## begin SOURCE DATA

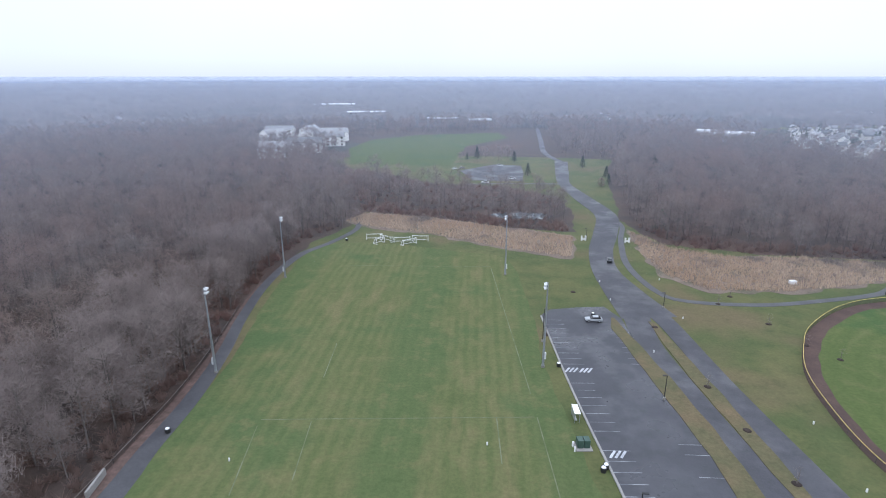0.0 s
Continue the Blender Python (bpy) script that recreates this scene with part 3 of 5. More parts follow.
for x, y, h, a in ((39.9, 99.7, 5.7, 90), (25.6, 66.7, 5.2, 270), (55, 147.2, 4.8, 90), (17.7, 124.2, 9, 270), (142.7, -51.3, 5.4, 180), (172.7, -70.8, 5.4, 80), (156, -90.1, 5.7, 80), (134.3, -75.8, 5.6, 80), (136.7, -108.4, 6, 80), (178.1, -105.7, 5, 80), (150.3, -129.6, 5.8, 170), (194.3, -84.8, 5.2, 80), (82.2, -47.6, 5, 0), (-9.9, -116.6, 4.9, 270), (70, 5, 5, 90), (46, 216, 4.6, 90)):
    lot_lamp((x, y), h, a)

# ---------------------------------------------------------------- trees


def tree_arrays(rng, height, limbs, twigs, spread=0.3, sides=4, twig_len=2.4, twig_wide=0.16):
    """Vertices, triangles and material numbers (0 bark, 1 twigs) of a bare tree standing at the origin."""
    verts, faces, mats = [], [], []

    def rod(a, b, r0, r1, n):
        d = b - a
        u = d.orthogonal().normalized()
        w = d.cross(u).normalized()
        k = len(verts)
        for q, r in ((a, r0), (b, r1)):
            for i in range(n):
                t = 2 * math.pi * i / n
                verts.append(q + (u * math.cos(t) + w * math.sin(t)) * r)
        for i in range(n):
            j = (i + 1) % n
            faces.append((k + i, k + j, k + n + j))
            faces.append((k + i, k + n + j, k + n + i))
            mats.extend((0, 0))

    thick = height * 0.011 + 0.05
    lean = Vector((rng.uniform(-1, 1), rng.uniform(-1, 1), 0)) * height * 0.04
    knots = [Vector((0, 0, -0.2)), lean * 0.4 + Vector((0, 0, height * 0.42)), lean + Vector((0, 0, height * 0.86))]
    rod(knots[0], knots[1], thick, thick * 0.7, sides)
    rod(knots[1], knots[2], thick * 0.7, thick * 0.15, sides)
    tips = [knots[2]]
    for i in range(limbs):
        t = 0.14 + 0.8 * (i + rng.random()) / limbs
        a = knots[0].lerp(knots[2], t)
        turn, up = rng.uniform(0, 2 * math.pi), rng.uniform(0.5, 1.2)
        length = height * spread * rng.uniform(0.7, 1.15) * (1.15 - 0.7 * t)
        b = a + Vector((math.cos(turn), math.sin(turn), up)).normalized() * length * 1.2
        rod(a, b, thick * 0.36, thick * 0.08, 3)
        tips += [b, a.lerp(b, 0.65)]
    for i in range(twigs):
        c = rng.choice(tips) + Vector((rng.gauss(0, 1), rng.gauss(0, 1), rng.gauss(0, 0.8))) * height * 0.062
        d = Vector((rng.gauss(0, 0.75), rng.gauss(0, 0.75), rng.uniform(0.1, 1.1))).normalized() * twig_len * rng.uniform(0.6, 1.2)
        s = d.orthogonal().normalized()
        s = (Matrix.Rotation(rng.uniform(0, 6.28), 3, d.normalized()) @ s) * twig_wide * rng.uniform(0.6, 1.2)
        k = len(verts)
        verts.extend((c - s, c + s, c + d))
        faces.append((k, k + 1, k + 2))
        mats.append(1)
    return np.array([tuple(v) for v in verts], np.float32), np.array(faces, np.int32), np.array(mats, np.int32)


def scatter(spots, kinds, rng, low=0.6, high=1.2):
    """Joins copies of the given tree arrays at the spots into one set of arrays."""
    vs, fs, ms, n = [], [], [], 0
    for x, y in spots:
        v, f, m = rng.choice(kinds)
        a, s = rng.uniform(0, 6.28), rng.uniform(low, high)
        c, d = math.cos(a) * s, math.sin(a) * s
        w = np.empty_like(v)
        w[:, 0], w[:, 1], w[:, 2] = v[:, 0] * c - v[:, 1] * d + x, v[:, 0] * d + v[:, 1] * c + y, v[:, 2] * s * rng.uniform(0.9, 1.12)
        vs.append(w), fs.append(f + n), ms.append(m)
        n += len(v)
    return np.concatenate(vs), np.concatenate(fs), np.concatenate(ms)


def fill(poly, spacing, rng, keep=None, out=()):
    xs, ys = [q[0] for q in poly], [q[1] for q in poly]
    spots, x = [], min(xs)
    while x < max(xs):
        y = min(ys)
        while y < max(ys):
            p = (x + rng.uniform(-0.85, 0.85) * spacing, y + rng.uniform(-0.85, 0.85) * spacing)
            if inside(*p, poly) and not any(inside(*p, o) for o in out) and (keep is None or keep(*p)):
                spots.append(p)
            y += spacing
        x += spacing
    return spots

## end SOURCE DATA

_WORK TO COMPLETE_. Restate the data above exactly, stripping out each image.

_TASK OUTPUT_.
0.0 s
Continue the Blender Python (bpy) script that recreates this scene with part 3 of 5. More parts follow.
for x, y, h, a in ((39.9, 99.7, 5.7, 90), (25.6, 66.7, 5.2, 270), (55, 147.2, 4.8, 90), (17.7, 124.2, 9, 270), (142.7, -51.3, 5.4, 180), (172.7, -70.8, 5.4, 80), (156, -90.1, 5.7, 80), (134.3, -75.8, 5.6, 80), (136.7, -108.4, 6, 80), (178.1, -105.7, 5, 80), (150.3, -129.6, 5.8, 170), (194.3, -84.8, 5.2, 80), (82.2, -47.6, 5, 0), (-9.9, -116.6, 4.9, 270), (70, 5, 5, 90), (46, 216, 4.6, 90)):
    lot_lamp((x, y), h, a)

# ---------------------------------------------------------------- trees


def tree_arrays(rng, height, limbs, twigs, spread=0.3, sides=4, twig_len=2.4, twig_wide=0.16):
    """Vertices, triangles and material numbers (0 bark, 1 twigs) of a bare tree standing at the origin."""
    verts, faces, mats = [], [], []

    def rod(a, b, r0, r1, n):
        d = b - a
        u = d.orthogonal().normalized()
        w = d.cross(u).normalized()
        k = len(verts)
        for q, r in ((a, r0), (b, r1)):
            for i in range(n):
                t = 2 * math.pi * i / n
                verts.append(q + (u * math.cos(t) + w * math.sin(t)) * r)
        for i in range(n):
            j = (i + 1) % n
            faces.append((k + i, k + j, k + n + j))
            faces.append((k + i, k + n + j, k + n + i))
            mats.extend((0, 0))

    thick = height * 0.011 + 0.05
    lean = Vector((rng.uniform(-1, 1), rng.uniform(-1, 1), 0)) * height * 0.04
    knots = [Vector((0, 0, -0.2)), lean * 0.4 + Vector((0, 0, height * 0.42)), lean + Vector((0, 0, height * 0.86))]
    rod(knots[0], knots[1], thick, thick * 0.7, sides)
    rod(knots[1], knots[2], thick * 0.7, thick * 0.15, sides)
    tips = [knots[2]]
    for i in range(limbs):
        t = 0.14 + 0.8 * (i + rng.random()) / limbs
        a = knots[0].lerp(knots[2], t)
        turn, up = rng.uniform(0, 2 * math.pi), rng.uniform(0.5, 1.2)
        length = height * spread * rng.uniform(0.7, 1.15) * (1.15 - 0.7 * t)
        b = a + Vector((math.cos(turn), math.sin(turn), up)).normalized() * length * 1.2
        rod(a, b, thick * 0.36, thick * 0.08, 3)
        tips += [b, a.lerp(b, 0.65)]
    for i in range(twigs):
        c = rng.choice(tips) + Vector((rng.gauss(0, 1), rng.gauss(0, 1), rng.gauss(0, 0.8))) * height * 0.062
        d = Vector((rng.gauss(0, 0.75), rng.gauss(0, 0.75), rng.uniform(0.1, 1.1))).normalized() * twig_len * rng.uniform(0.6, 1.2)
        s = d.orthogonal().normalized()
        s = (Matrix.Rotation(rng.uniform(0, 6.28), 3, d.normalized()) @ s) * twig_wide * rng.uniform(0.6, 1.2)
        k = len(verts)
        verts.extend((c - s, c + s, c + d))
        faces.append((k, k + 1, k + 2))
        mats.append(1)
    return np.array([tuple(v) for v in verts], np.float32), np.array(faces, np.int32), np.array(mats, np.int32)


def scatter(spots, kinds, rng, low=0.6, high=1.2):
    """Joins copies of the given tree arrays at the spots into one set of arrays."""
    vs, fs, ms, n = [], [], [], 0
    for x, y in spots:
        v, f, m = rng.choice(kinds)
        a, s = rng.uniform(0, 6.28), rng.uniform(low, high)
        c, d = math.cos(a) * s, math.sin(a) * s
        w = np.empty_like(v)
        w[:, 0], w[:, 1], w[:, 2] = v[:, 0] * c - v[:, 1] * d + x, v[:, 0] * d + v[:, 1] * c + y, v[:, 2] * s * rng.uniform(0.9, 1.12)
        vs.append(w), fs.append(f + n), ms.append(m)
        n += len(v)
    return np.concatenate(vs), np.concatenate(fs), np.concatenate(ms)


def fill(poly, spacing, rng, keep=None, out=()):
    xs, ys = [q[0] for q in poly], [q[1] for q in poly]
    spots, x = [], min(xs)
    while x < max(xs):
        y = min(ys)
        while y < max(ys):
            p = (x + rng.uniform(-0.85, 0.85) * spacing, y + rng.uniform(-0.85, 0.85) * spacing)
            if inside(*p, poly) and not any(inside(*p, o) for o in out) and (keep is None or keep(*p)):
                spots.append(p)
            y += spacing
        x += spacing
    return spots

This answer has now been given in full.